§ **MATERIAL PROVIDED**
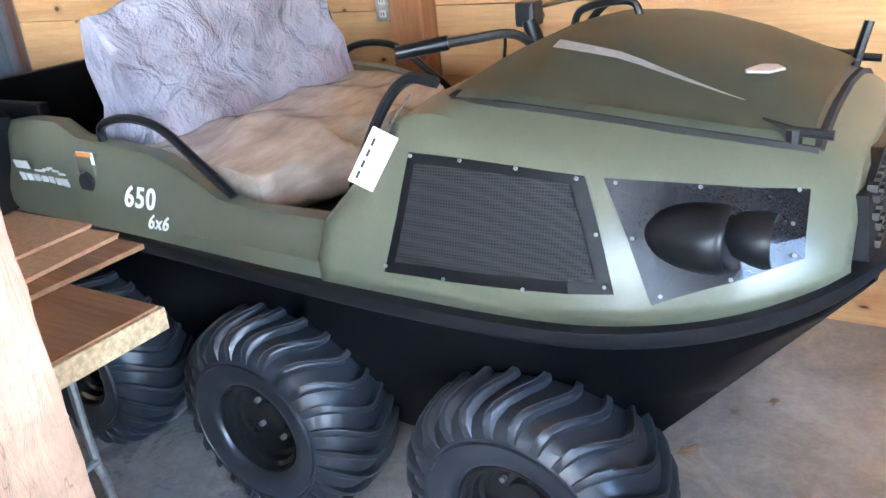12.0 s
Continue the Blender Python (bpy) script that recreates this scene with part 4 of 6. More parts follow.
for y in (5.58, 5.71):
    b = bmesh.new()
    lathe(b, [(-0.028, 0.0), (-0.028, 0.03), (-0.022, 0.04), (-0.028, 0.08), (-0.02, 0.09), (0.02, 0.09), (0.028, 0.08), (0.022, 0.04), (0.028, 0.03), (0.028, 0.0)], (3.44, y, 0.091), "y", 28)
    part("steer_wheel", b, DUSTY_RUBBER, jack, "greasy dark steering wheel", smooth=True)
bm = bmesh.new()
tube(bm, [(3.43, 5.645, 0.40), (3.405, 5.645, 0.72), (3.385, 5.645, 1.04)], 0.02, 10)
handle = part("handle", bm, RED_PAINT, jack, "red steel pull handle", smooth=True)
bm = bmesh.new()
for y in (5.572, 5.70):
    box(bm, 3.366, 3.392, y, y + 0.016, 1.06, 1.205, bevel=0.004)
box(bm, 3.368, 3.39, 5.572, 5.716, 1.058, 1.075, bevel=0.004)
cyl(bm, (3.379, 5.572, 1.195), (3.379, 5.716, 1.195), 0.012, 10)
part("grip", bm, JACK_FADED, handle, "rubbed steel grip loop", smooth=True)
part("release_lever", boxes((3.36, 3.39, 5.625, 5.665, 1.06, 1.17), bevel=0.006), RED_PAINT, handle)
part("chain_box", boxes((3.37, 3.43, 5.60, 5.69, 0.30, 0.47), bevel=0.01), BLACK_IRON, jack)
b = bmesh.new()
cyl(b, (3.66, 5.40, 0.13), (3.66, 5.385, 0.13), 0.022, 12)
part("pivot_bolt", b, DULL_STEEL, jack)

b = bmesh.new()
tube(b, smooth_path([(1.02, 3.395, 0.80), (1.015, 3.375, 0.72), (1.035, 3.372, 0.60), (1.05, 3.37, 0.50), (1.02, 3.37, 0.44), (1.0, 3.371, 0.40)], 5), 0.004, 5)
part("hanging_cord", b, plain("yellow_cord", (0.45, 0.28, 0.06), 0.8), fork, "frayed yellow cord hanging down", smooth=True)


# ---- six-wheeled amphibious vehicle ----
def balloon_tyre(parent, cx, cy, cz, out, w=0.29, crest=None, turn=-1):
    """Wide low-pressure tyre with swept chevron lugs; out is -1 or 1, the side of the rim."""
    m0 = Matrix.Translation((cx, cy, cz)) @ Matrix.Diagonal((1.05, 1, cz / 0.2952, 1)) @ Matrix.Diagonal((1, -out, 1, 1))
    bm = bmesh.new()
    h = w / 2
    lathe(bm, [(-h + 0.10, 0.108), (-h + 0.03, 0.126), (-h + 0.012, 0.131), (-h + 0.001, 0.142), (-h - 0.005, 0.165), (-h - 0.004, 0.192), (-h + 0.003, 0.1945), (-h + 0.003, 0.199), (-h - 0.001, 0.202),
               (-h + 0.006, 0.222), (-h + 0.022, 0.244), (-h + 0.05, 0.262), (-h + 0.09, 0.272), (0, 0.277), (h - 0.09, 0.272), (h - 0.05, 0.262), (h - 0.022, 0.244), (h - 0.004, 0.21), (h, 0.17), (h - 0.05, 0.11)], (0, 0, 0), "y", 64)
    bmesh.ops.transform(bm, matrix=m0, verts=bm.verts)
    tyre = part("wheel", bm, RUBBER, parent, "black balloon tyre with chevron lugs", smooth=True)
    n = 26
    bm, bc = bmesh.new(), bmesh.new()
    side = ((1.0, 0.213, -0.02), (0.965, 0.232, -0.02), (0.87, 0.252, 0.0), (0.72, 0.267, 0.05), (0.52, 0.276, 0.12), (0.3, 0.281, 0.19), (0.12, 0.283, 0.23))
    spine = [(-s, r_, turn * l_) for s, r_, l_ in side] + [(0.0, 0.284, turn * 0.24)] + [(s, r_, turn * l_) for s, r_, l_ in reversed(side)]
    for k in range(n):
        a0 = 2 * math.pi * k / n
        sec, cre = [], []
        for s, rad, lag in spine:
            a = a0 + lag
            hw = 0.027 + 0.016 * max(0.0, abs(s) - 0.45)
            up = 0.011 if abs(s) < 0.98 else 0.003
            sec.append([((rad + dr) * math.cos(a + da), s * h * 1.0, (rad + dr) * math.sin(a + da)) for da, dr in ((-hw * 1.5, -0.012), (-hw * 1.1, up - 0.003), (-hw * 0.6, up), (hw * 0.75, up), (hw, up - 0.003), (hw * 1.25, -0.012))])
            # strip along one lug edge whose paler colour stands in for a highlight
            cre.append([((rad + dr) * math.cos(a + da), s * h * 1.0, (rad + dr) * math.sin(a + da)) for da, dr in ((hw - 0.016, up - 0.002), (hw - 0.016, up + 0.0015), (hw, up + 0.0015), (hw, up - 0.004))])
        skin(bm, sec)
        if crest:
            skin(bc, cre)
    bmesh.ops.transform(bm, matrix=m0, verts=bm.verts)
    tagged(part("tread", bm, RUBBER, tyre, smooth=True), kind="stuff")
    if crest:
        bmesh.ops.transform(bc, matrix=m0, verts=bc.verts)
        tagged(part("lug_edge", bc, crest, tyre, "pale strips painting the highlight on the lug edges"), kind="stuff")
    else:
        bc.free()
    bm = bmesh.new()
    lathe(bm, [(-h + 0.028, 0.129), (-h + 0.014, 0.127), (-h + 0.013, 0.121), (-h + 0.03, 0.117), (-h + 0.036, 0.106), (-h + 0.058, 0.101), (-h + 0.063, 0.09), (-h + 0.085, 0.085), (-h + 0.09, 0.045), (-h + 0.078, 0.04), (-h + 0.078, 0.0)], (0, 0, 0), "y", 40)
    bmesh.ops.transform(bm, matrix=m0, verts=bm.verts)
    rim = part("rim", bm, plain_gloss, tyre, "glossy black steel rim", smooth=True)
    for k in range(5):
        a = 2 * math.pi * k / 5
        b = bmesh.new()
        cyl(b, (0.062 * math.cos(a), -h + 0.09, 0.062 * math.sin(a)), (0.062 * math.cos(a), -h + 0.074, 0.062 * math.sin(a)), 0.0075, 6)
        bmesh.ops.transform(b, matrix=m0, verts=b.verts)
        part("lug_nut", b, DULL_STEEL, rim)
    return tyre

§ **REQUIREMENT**
Repeat, unchanged, every line from the one that contains "Continue the Blender" to the one that contains "yellow cord hanging", including both, and no other line.

§ **THE REPLY**
Continue the Blender Python (bpy) script that recreates this scene with part 4 of 6. More parts follow.
for y in (5.58, 5.71):
    b = bmesh.new()
    lathe(b, [(-0.028, 0.0), (-0.028, 0.03), (-0.022, 0.04), (-0.028, 0.08), (-0.02, 0.09), (0.02, 0.09), (0.028, 0.08), (0.022, 0.04), (0.028, 0.03), (0.028, 0.0)], (3.44, y, 0.091), "y", 28)
    part("steer_wheel", b, DUSTY_RUBBER, jack, "greasy dark steering wheel", smooth=True)
bm = bmesh.new()
tube(bm, [(3.43, 5.645, 0.40), (3.405, 5.645, 0.72), (3.385, 5.645, 1.04)], 0.02, 10)
handle = part("handle", bm, RED_PAINT, jack, "red steel pull handle", smooth=True)
bm = bmesh.new()
for y in (5.572, 5.70):
    box(bm, 3.366, 3.392, y, y + 0.016, 1.06, 1.205, bevel=0.004)
box(bm, 3.368, 3.39, 5.572, 5.716, 1.058, 1.075, bevel=0.004)
cyl(bm, (3.379, 5.572, 1.195), (3.379, 5.716, 1.195), 0.012, 10)
part("grip", bm, JACK_FADED, handle, "rubbed steel grip loop", smooth=True)
part("release_lever", boxes((3.36, 3.39, 5.625, 5.665, 1.06, 1.17), bevel=0.006), RED_PAINT, handle)
part("chain_box", boxes((3.37, 3.43, 5.60, 5.69, 0.30, 0.47), bevel=0.01), BLACK_IRON, jack)
b = bmesh.new()
cyl(b, (3.66, 5.40, 0.13), (3.66, 5.385, 0.13), 0.022, 12)
part("pivot_bolt", b, DULL_STEEL, jack)

b = bmesh.new()
tube(b, smooth_path([(1.02, 3.395, 0.80), (1.015, 3.375, 0.72), (1.035, 3.372, 0.60), (1.05, 3.37, 0.50), (1.02, 3.37, 0.44), (1.0, 3.371, 0.40)], 5), 0.004, 5)
part("hanging_cord", b, plain("yellow_cord", (0.45, 0.28, 0.06), 0.8), fork, "frayed yellow cord hanging down", smooth=True)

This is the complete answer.